Justice is not only carried out in courts: Fatima Bhutto
It's been almost 14 years since her father was assassinated but Pakistan's slain former Prime Minister Benazir Bhutto's niece Fatima Bhutto has not given up hope for justice which she feels is not just carried out in courts.delhi Updated: Apr 05, 2010 13:58 IST
It's been almost 14 years since her father was assassinated but Pakistan's slain former Prime Minister Benazir Bhutto's niece Fatima Bhutto has not given up hope for justice which she feels is not just carried out in courts.
"I think there is a hope for justice. Justice is not only carried out in courts. Young Pakistanis, who have seen the violence in Pakistan, will stand up to the justice one day," said Bhutto, who's father Murtaza was killed on September 20, 1996, when Fatima was 14, in a gunbattle with police near his Karachi residence.
Pakistan President Asif Ali Zardari was accused of plotting Murtaza's murder but had been acquitted of the charge.
Participating in a panel discussion 'Altered Histories: the Legacy of Political Assassinations in South Asia yesterday, she said the leaders from political dynasties had been assassinated in South Asia for political gains and Pakistan remains the most suffered nation.
"If we look at the assassinations in South Asia, it can be easily found that the leaders who became too dangerous for the establishment, had been killed.
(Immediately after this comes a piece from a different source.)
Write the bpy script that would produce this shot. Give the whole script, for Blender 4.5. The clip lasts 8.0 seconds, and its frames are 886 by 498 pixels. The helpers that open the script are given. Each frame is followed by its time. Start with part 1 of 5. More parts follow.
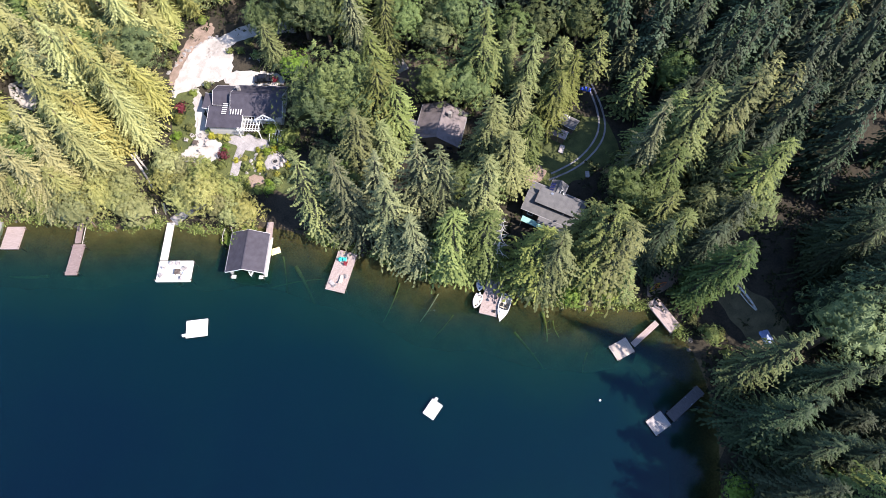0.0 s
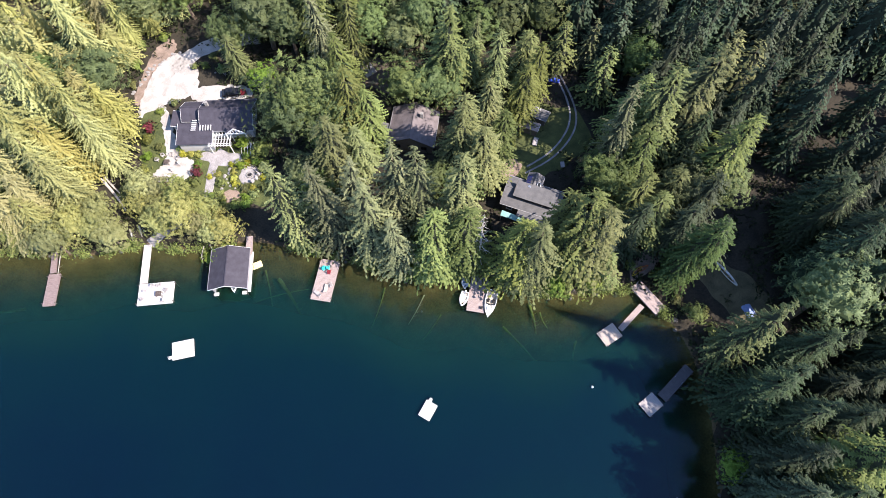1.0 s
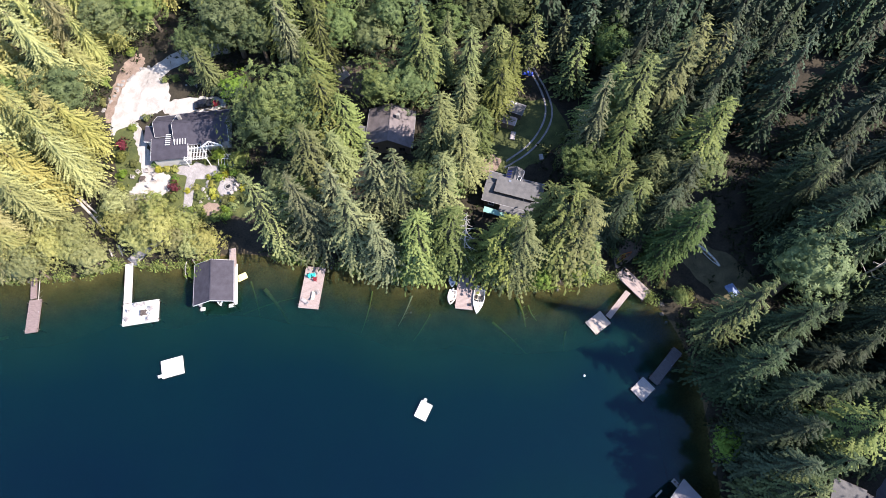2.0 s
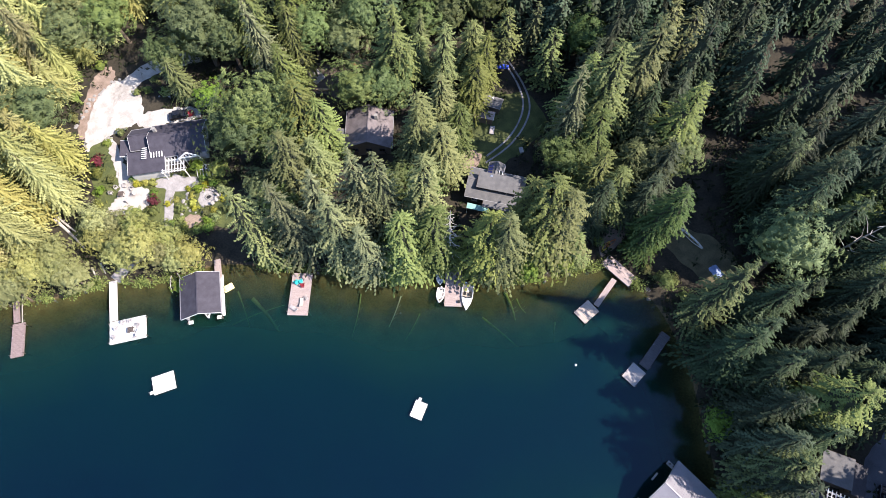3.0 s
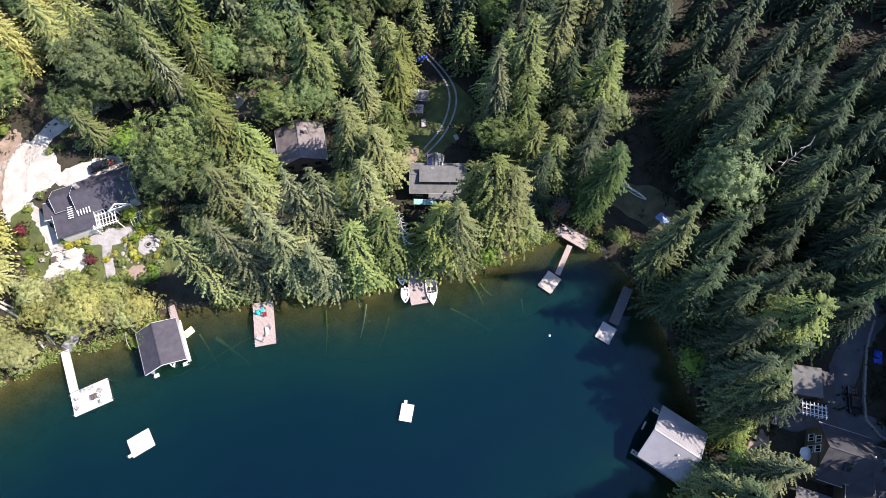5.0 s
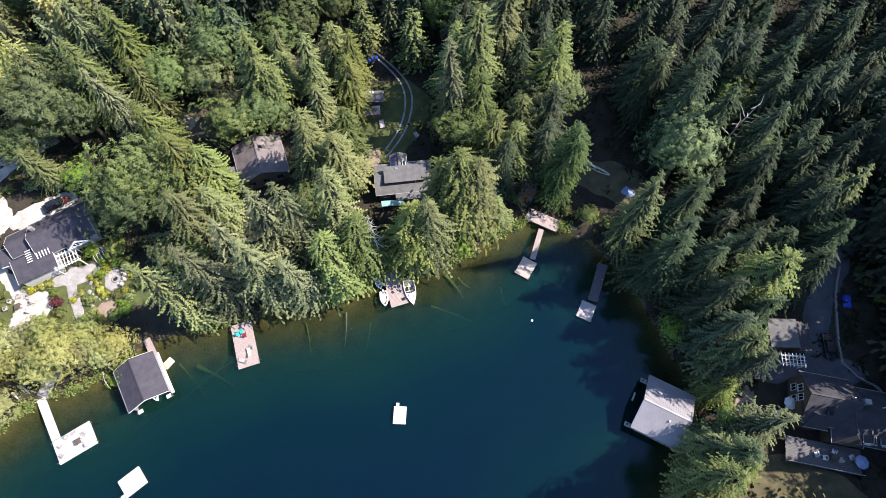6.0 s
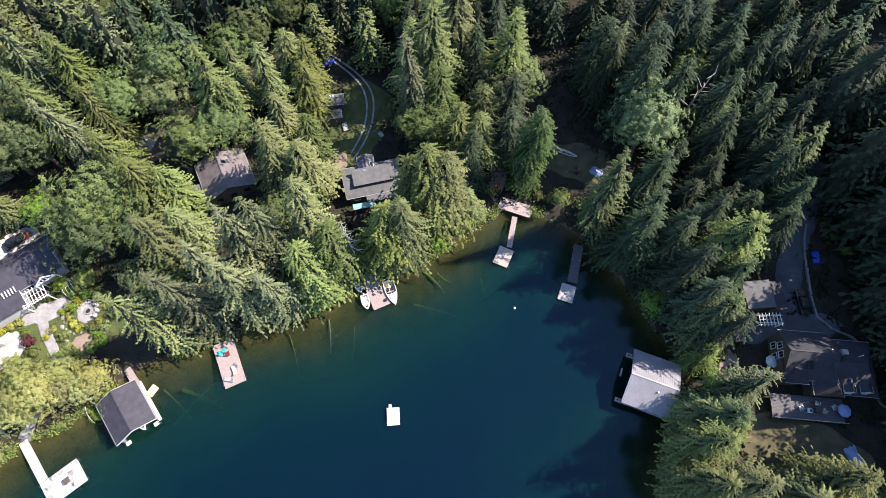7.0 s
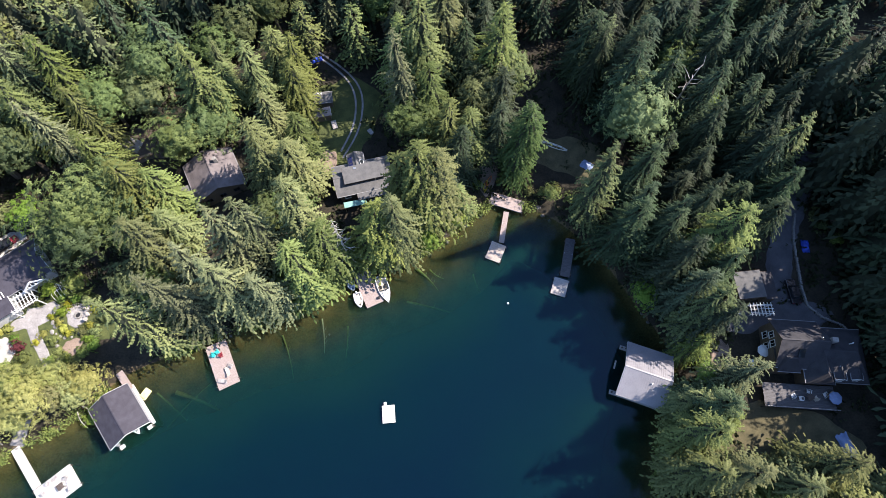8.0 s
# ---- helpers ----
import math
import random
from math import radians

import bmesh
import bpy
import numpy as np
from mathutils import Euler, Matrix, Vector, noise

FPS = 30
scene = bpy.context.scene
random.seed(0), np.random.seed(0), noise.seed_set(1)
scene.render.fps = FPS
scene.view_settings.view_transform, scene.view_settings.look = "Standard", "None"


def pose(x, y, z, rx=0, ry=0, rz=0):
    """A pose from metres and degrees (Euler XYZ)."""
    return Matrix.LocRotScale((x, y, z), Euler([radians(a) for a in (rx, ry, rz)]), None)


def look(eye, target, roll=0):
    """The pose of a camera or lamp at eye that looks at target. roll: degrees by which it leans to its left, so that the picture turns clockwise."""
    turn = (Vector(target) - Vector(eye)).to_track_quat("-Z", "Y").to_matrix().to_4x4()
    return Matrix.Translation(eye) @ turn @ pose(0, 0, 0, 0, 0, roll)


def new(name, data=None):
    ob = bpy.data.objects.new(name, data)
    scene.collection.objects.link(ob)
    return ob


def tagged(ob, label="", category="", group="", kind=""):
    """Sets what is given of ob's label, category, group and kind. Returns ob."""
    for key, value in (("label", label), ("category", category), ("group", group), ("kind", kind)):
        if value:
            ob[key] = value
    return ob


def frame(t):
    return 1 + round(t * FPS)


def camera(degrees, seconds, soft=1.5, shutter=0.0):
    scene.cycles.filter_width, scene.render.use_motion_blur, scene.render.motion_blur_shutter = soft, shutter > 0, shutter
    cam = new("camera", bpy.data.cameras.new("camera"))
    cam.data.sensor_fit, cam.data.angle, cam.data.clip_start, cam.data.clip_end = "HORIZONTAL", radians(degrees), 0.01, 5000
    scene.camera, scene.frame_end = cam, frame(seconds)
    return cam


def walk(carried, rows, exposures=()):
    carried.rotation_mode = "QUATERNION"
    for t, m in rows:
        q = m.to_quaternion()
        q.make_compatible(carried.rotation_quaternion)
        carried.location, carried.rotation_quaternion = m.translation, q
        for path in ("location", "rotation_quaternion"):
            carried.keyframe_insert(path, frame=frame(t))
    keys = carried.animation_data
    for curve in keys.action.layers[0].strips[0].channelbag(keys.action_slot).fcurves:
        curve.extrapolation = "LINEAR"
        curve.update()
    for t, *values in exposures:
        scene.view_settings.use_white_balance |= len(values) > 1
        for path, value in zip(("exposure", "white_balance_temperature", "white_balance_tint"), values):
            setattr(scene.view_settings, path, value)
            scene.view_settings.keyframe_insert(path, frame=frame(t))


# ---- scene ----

Benazir, who came to Pakistan in 2007 on a sympathy wave became inconvenient to some sections in the power," said Bhutto.
She was in the capital for the promotion of her latest book ' Songs of Blood and Sword' based on the four generations of the Bhutto family.
When asked about the possibilities of her joining politics, she said, "I don't think politics is the best way to bring change. Academia and the media are phenomenal ways of change. That's the way I have chosen."
Other panelists in the discussion included political psychologist Ashis Nandy, Hindustan Times editorial director Vir Sanghvi and Congress leader Mani Shankar Aiyar.
"Lessons to be learnt from South Asia assassinations is that how little the have altered history. If we see at all the killings in India, Sri Lanka, Bangladesh and Pakistan, assassinations are proved to be a useless exercise that ends life of an individual but not a nation," Aiyar said.
Talking about the psychological angle behind the reasons of assassinations, Nandy pointed out that the killing happens either on the basis of calculation of gains or losses or if there is a 'change of bonding' between the assassin and the assassinated.
"Nathu Ram Godse, who killed Mahatma Gandhi, had participated in the non-cooperation movement. He thought Gandhi was a liability to the new infant state," said Nandy.